[Begin DATA BLOCK]
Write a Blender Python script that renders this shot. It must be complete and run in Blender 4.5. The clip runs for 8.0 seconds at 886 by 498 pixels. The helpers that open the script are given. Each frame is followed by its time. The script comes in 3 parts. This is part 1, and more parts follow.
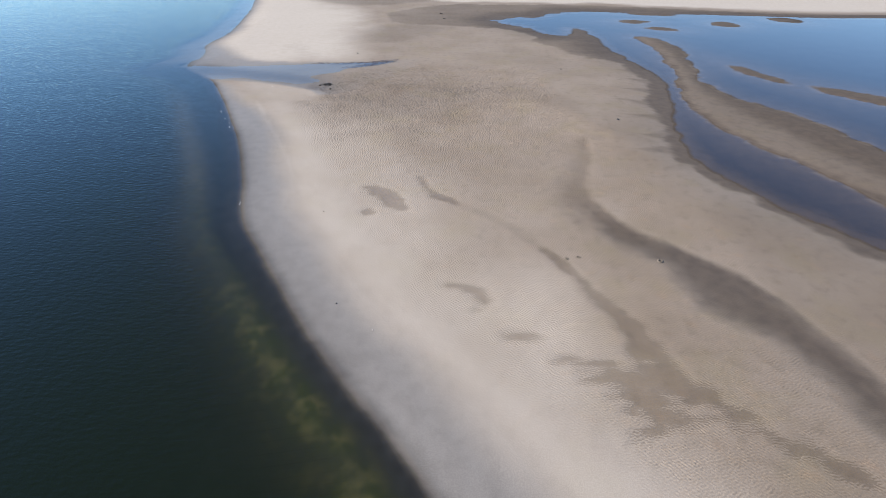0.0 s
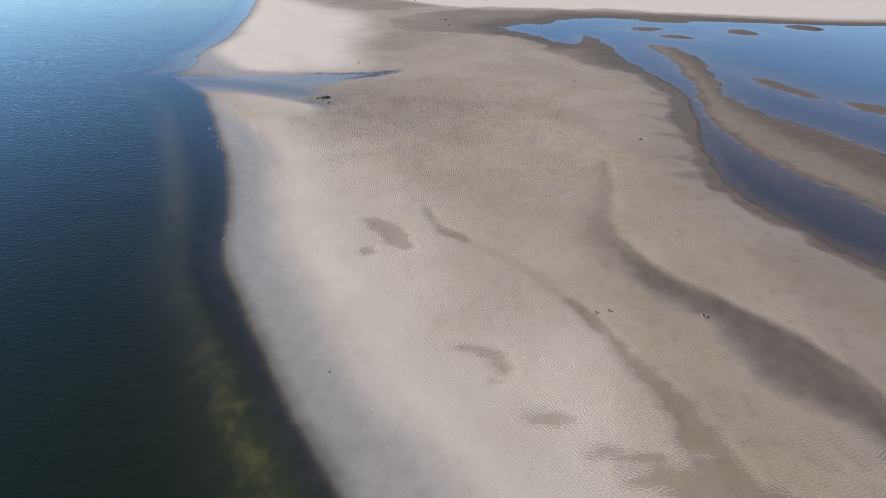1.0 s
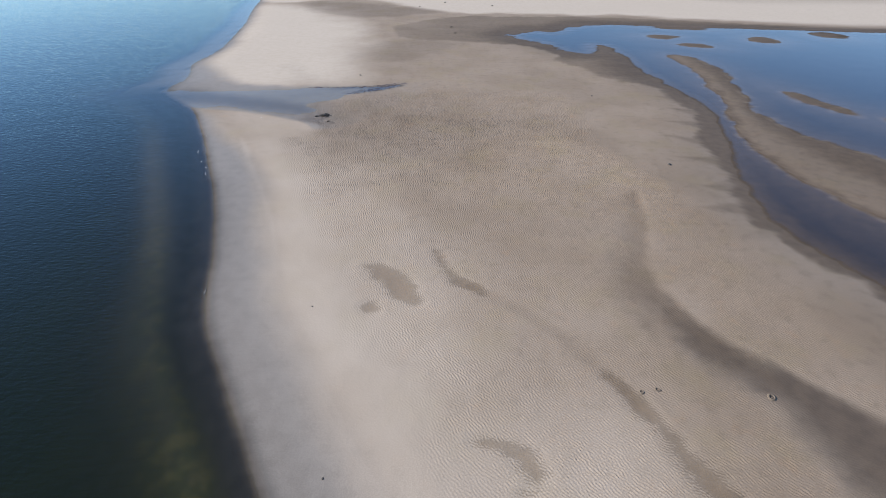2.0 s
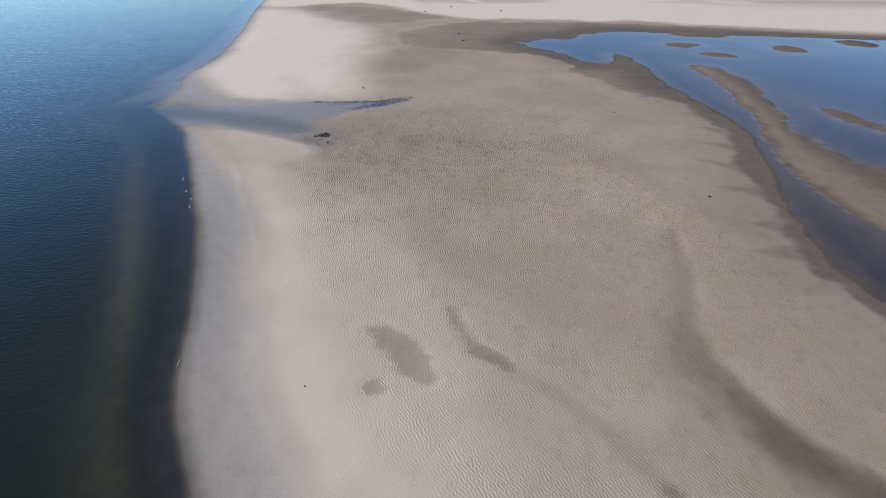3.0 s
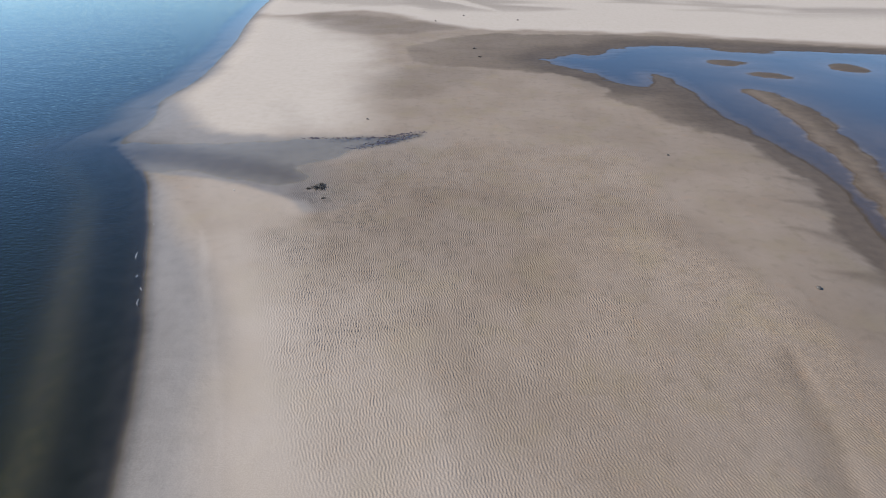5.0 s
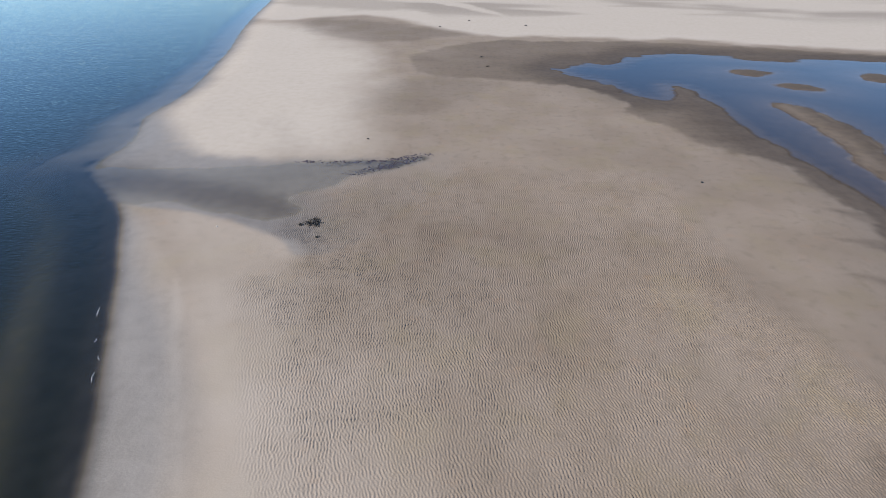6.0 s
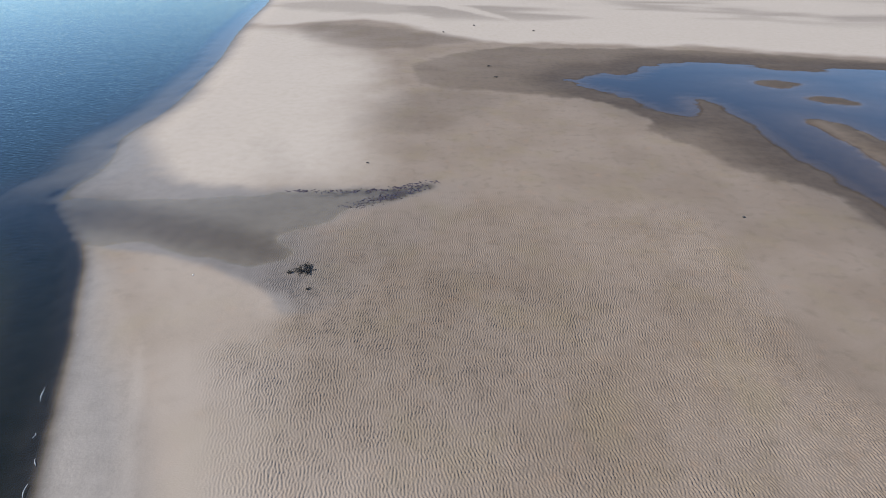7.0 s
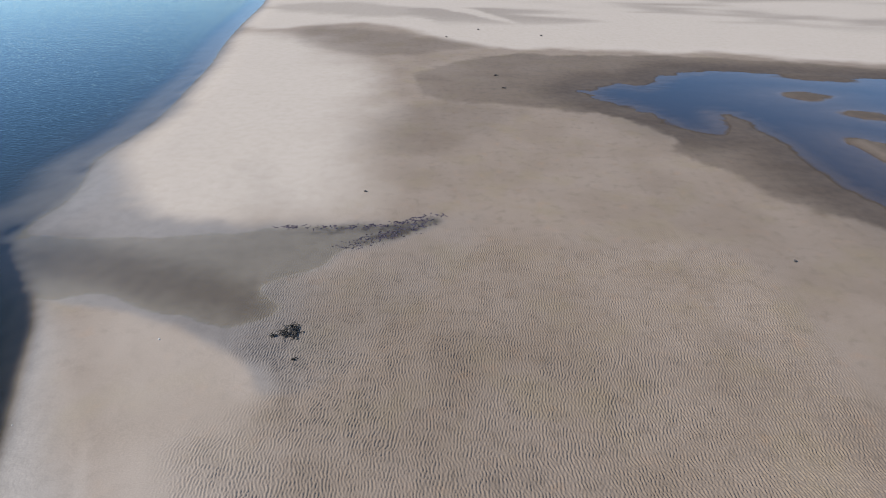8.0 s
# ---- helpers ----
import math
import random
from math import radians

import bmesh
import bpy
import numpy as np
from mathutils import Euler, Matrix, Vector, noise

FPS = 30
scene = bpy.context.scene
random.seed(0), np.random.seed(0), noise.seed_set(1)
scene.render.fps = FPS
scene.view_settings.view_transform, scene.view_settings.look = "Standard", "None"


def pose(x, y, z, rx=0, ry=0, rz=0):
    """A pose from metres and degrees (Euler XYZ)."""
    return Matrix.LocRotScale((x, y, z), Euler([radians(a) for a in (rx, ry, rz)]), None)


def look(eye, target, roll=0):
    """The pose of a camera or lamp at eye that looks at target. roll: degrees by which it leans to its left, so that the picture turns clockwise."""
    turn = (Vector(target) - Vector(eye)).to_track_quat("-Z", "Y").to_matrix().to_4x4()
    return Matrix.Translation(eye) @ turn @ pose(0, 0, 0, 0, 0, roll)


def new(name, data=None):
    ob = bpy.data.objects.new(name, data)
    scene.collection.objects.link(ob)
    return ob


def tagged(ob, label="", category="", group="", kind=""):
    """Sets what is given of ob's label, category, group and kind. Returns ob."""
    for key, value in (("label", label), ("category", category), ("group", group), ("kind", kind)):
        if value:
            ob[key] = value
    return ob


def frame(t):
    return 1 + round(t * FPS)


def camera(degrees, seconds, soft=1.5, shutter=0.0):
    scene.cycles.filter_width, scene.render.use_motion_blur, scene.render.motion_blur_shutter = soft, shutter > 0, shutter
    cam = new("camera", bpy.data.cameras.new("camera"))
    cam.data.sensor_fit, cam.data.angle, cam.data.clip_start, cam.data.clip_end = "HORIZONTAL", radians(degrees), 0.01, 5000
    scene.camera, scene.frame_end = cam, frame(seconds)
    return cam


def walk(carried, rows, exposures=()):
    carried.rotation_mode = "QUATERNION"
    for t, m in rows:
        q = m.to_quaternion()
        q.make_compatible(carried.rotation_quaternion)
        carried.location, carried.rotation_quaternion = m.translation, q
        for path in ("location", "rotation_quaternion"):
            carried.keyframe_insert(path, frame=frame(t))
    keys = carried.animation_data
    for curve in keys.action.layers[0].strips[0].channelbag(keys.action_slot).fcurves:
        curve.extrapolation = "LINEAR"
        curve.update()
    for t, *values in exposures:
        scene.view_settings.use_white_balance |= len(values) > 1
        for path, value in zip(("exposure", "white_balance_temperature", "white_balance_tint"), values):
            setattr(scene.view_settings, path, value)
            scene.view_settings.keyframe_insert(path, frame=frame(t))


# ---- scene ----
cam = camera(80.0, 8.0, 0.9)
PATH = [
    (0, (-0.121, 0.502, 16.388), (-0.09, 2.182, 15.304), 0.4),
    (0.5, (-0.321, 2.734, 16.306), (-0.291, 4.417, 15.225), 0.5),
    (1, (-0.542, 5.102, 16.285), (-0.514, 6.786, 15.207), 0.6),
    (1.5, (-0.766, 7.466, 16.333), (-0.743, 9.152, 15.258), 0.5),
    (3, (-1.707, 15.098, 16.407), (-1.697, 16.787, 15.336), 0.5),
    (3.5, (-2.059, 17.654, 16.468), (-2.051, 19.342, 15.396), 0.6),
    (4, (-2.349, 20.241, 16.497), (-2.346, 21.93, 15.426), 0.6),
    (4.5, (-2.678, 22.816, 16.553), (-2.678, 24.504, 15.481), 0.6),
    (6, (-3.513, 30.47, 16.54), (-3.523, 32.16, 15.47), 0.5),
    (6.5, (-3.84, 33.083, 16.57), (-3.85, 34.772, 15.499), 0.5),
    (7, (-4.13, 35.702, 16.607), (-4.141, 37.391, 15.535), 0.5),
    (7.5, (-4.407, 38.292, 16.656), (-4.417, 39.978, 15.581), 0.5),
    (8, (-4.702, 40.897, 16.685), (-4.711, 42.582, 15.608), 0.6),
]
walk(cam, [(t, look(eye, target, roll)) for t, eye, target, roll in PATH], [(0, 0.69), (1.5, 0.55), (4, 0.48), (8, 0.46)])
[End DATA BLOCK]
Print out the material word for word, omitting the pictures.

• [RESULT OF THE TASK]:
Write a Blender Python script that renders this shot. It must be complete and run in Blender 4.5. The clip runs for 8.0 seconds at 886 by 498 pixels. The helpers that open the script are given. Each frame is followed by its time. The script comes in 3 parts. This is part 1, and more parts follow.
0.0 s
1.0 s
2.0 s
3.0 s
5.0 s
6.0 s
7.0 s
8.0 s
# ---- helpers ----
import math
import random
from math import radians

import bmesh
import bpy
import numpy as np
from mathutils import Euler, Matrix, Vector, noise

FPS = 30
scene = bpy.context.scene
random.seed(0), np.random.seed(0), noise.seed_set(1)
scene.render.fps = FPS
scene.view_settings.view_transform, scene.view_settings.look = "Standard", "None"


def pose(x, y, z, rx=0, ry=0, rz=0):
    """A pose from metres and degrees (Euler XYZ)."""
    return Matrix.LocRotScale((x, y, z), Euler([radians(a) for a in (rx, ry, rz)]), None)


def look(eye, target, roll=0):
    """The pose of a camera or lamp at eye that looks at target. roll: degrees by which it leans to its left, so that the picture turns clockwise."""
    turn = (Vector(target) - Vector(eye)).to_track_quat("-Z", "Y").to_matrix().to_4x4()
    return Matrix.Translation(eye) @ turn @ pose(0, 0, 0, 0, 0, roll)


def new(name, data=None):
    ob = bpy.data.objects.new(name, data)
    scene.collection.objects.link(ob)
    return ob


def tagged(ob, label="", category="", group="", kind=""):
    """Sets what is given of ob's label, category, group and kind. Returns ob."""
    for key, value in (("label", label), ("category", category), ("group", group), ("kind", kind)):
        if value:
            ob[key] = value
    return ob


def frame(t):
    return 1 + round(t * FPS)


def camera(degrees, seconds, soft=1.5, shutter=0.0):
    scene.cycles.filter_width, scene.render.use_motion_blur, scene.render.motion_blur_shutter = soft, shutter > 0, shutter
    cam = new("camera", bpy.data.cameras.new("camera"))
    cam.data.sensor_fit, cam.data.angle, cam.data.clip_start, cam.data.clip_end = "HORIZONTAL", radians(degrees), 0.01, 5000
    scene.camera, scene.frame_end = cam, frame(seconds)
    return cam


def walk(carried, rows, exposures=()):
    carried.rotation_mode = "QUATERNION"
    for t, m in rows:
        q = m.to_quaternion()
        q.make_compatible(carried.rotation_quaternion)
        carried.location, carried.rotation_quaternion = m.translation, q
        for path in ("location", "rotation_quaternion"):
            carried.keyframe_insert(path, frame=frame(t))
    keys = carried.animation_data
    for curve in keys.action.layers[0].strips[0].channelbag(keys.action_slot).fcurves:
        curve.extrapolation = "LINEAR"
        curve.update()
    for t, *values in exposures:
        scene.view_settings.use_white_balance |= len(values) > 1
        for path, value in zip(("exposure", "white_balance_temperature", "white_balance_tint"), values):
            setattr(scene.view_settings, path, value)
            scene.view_settings.keyframe_insert(path, frame=frame(t))


# ---- scene ----
cam = camera(80.0, 8.0, 0.9)
PATH = [
    (0, (-0.121, 0.502, 16.388), (-0.09, 2.182, 15.304), 0.4),
    (0.5, (-0.321, 2.734, 16.306), (-0.291, 4.417, 15.225), 0.5),
    (1, (-0.542, 5.102, 16.285), (-0.514, 6.786, 15.207), 0.6),
    (1.5, (-0.766, 7.466, 16.333), (-0.743, 9.152, 15.258), 0.5),
    (3, (-1.707, 15.098, 16.407), (-1.697, 16.787, 15.336), 0.5),
    (3.5, (-2.059, 17.654, 16.468), (-2.051, 19.342, 15.396), 0.6),
    (4, (-2.349, 20.241, 16.497), (-2.346, 21.93, 15.426), 0.6),
    (4.5, (-2.678, 22.816, 16.553), (-2.678, 24.504, 15.481), 0.6),
    (6, (-3.513, 30.47, 16.54), (-3.523, 32.16, 15.47), 0.5),
    (6.5, (-3.84, 33.083, 16.57), (-3.85, 34.772, 15.499), 0.5),
    (7, (-4.13, 35.702, 16.607), (-4.141, 37.391, 15.535), 0.5),
    (7.5, (-4.407, 38.292, 16.656), (-4.417, 39.978, 15.581), 0.5),
    (8, (-4.702, 40.897, 16.685), (-4.711, 42.582, 15.608), 0.6),
]
walk(cam, [(t, look(eye, target, roll)) for t, eye, target, roll in PATH], [(0, 0.69), (1.5, 0.55), (4, 0.48), (8, 0.46)])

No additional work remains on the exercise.